Wednesday, July 04, 2012
Digital Files Aren't Just For Christmas, But For Life
We talk about DRM as if it is the only issue to be addressed in the digital market. However some would suggest the most onerous digital issue that persists today is the fact that digital downloads can’t be resold. Like it or not you have it for life. With music you may be tired of the song, or even the artist, with software you may have moved onto other software, with books you may have simply read the book. In all cases if the product was physical it’s yours to resell, if digital there are no options it’s yours for life – or is it?

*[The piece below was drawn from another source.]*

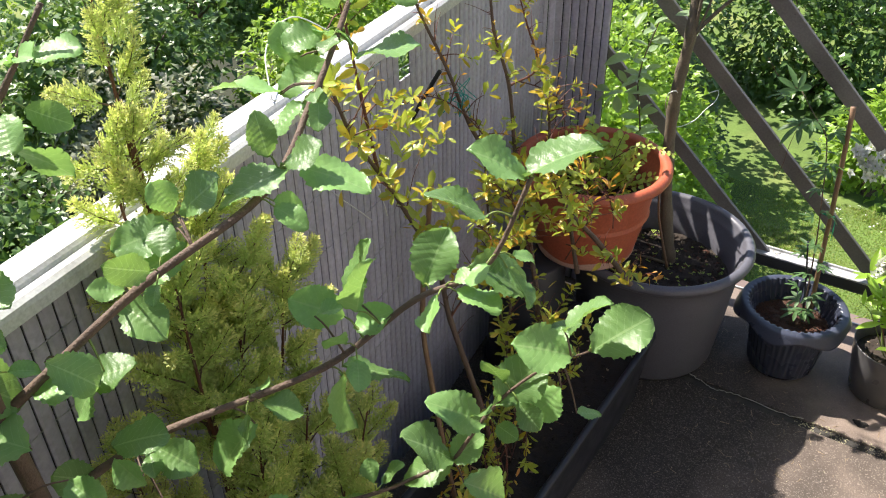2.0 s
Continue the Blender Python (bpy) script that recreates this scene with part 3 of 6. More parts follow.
def shrub(x, y, rx, ry, rz, count, size, mat, label, seed, name="shrub", lumps=9, stem=True, base=GROUND):
    """A shrub of many leaves on an uneven, lumpy outline."""
    r = np.random.RandomState(seed)
    root = thing(name, pose(x, y, base), label, "tree" if name == "tree" else "bush")
    cent = r.normal(size=(lumps, 3))
    cent /= np.linalg.norm(cent, axis=1)[:, None]
    cent[:, 2] = np.abs(cent[:, 2]) * 1.1 + 0.05
    cent *= r.uniform(0.35, 0.72, (lumps, 1))
    rad = r.uniform(0.30, 0.52, lumps)
    which = r.randint(0, lumps, count)
    d = r.normal(size=(count, 3))
    d /= np.linalg.norm(d, axis=1)[:, None]
    depth = r.uniform(0.62, 1.08, count)[:, None]
    p = (cent[which] + d * rad[which][:, None] * depth) * np.array([rx, ry, rz])
    p[:, 2] = np.abs(p[:, 2]) + 0.05
    out = d * 0.7 + r.normal(size=(count, 3)) * 0.45 + np.array([0, 0, -0.15])
    out /= np.linalg.norm(out, axis=1)[:, None]
    flat = np.array([0, 0, 1.0]) * 0.9 + d * 0.6 + r.normal(size=(count, 3)) * 0.3
    sx = np.cross(out, flat)
    sx /= np.linalg.norm(sx, axis=1)[:, None] + 1e-9
    ln = size * r.uniform(0.6, 1.25, count)[:, None]
    wd = ln * 0.34
    up = np.cross(sx, out)
    q = np.empty((count, 6, 3))
    q[:, 0] = p
    q[:, 1] = p + out * ln * 0.4 + sx * wd + up * wd * 0.3
    q[:, 2] = p + out * ln * 0.45
    q[:, 3] = p + out * ln * 0.4 - sx * wd + up * wd * 0.3
    q[:, 4] = p + out * ln * 0.98 - up * ln * 0.18
    q[:, 5] = p + out * ln * 0.75 + up * 0
    ids = np.arange(count * 6).reshape(-1, 6)
    faces = []
    for i in ids.tolist():
        faces += [(i[0], i[1], i[2]), (i[0], i[2], i[3]), (i[1], i[4], i[2]), (i[2], i[4], i[3])]
    uv = np.tile(np.array([[0.5, 0], [1, 0.4], [0.5, 0.45], [0, 0.4], [0.5, 1], [0.5, 0.75]]), (count, 1))
    place("crown", mesh_of("crown", q.reshape(-1, 3), faces, mat, uv, smooth=False), root)
    if stem:
        heap = Heap()
        for k in range(min(lumps, 8)):
            c = cent[k] * np.array([rx, ry, rz])
            pts = spline([(0.1 * math.cos(k), 0.1 * math.sin(k), -0.05), (c[0] * 0.4, c[1] * 0.4, c[2] * 0.5), tuple(c)], 4)
            v, f = tube(pts, taper(len(pts), 0.06, 0.012), 6)
            heap.add(v, f)
        place("trunk", heap.mesh("trunk", M_BARK), root)
    return root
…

The first piece of news is from the European Court of Justice this week where they ruled that individuals or companies may resell used software licenses. The case was between UsedSoft a German and US software giant Oracle ruled it permissible to resell of software bought over the internet and downloaded. By allowing the resale used packages with often legally obtained license keys a new owner is able to download the latest version of a given program directly from a company's Internet site and obtain all new updates and patches in the process. The European court ruled that the so-called principle of exhaustion applied whenever software was originally sold to a customer for an unlimited time span and effectively prevented the producer of the software the right to prevent the resale of that software.
The court did state that whoever resold pieces of original software and their accompanying licenses must also erase every copy on their own computers in advance and that they are not allowed to keep a copy after resale.
The second and more interesting piece comes from ReDigi.com, which is a US start-up launched last year aimed at facilitating the resale of digital music. ReDigi lets users load old, unwanted tracks into an online music locker, where others can purchase them for around 70 cents. To ensure it is not flooded with pirate copies, ReDigi's special software forensically analyses the tracks to verify that the files were purchased legally, deletes the songs off the seller's hard-drive, as well as any other devices that sync with it and holds them in a cloud based locker. As Apple’s contract with its users doesn't prohibit customers from reselling iTunes bought files,ReDigi only allows customers to trade tracks bought off iTunes.
Despite the logical and moral process adopted by ReDigi to protect copyright, Capitol Records is suing ReDigi and accuses them of infringement, arguing that the transferring tracks amounts to illegally duplicating files and running a business “built on widespread, unauthorized copying of sound recordings.”
As if they had not learnt from the Naspter days and the RIAA’s pursuit of individuals the music business appears to be making yet another public relations blunder. You can understand them worrying about declining revenues, the emergence of the Spotify model. But restricting resale only on digital is just going to fuel piracy and drive more ridicule on an industry that is weighed down with bad decisions and PR.
If the case rules in favour of ReDigi it will have a significant impact on all digital media download sales and it will be interesting to see if the door is left wide open or caveats are stipulated on the measures that must be in place to permit it. The whole thing could blow open if Apple where to change their contracts.
However what is most interesting would be the impact of a used sales market on the migration to subscription and on demand streaming service rentals such as Spotify. The digital remains 100% pristine and never gets worn out and there is no packaging to get lost and the digital file will retain a high residual value that they don’t today. This may even raise the original cost of files and give the owner value in their ownership that they don’t have today. If addressed properly there could be secondary revenues on resale to the creator in the form of royalty.
Merely allowing resales without some changes would open up a flood gate of secondary sales with little benefit to the industry.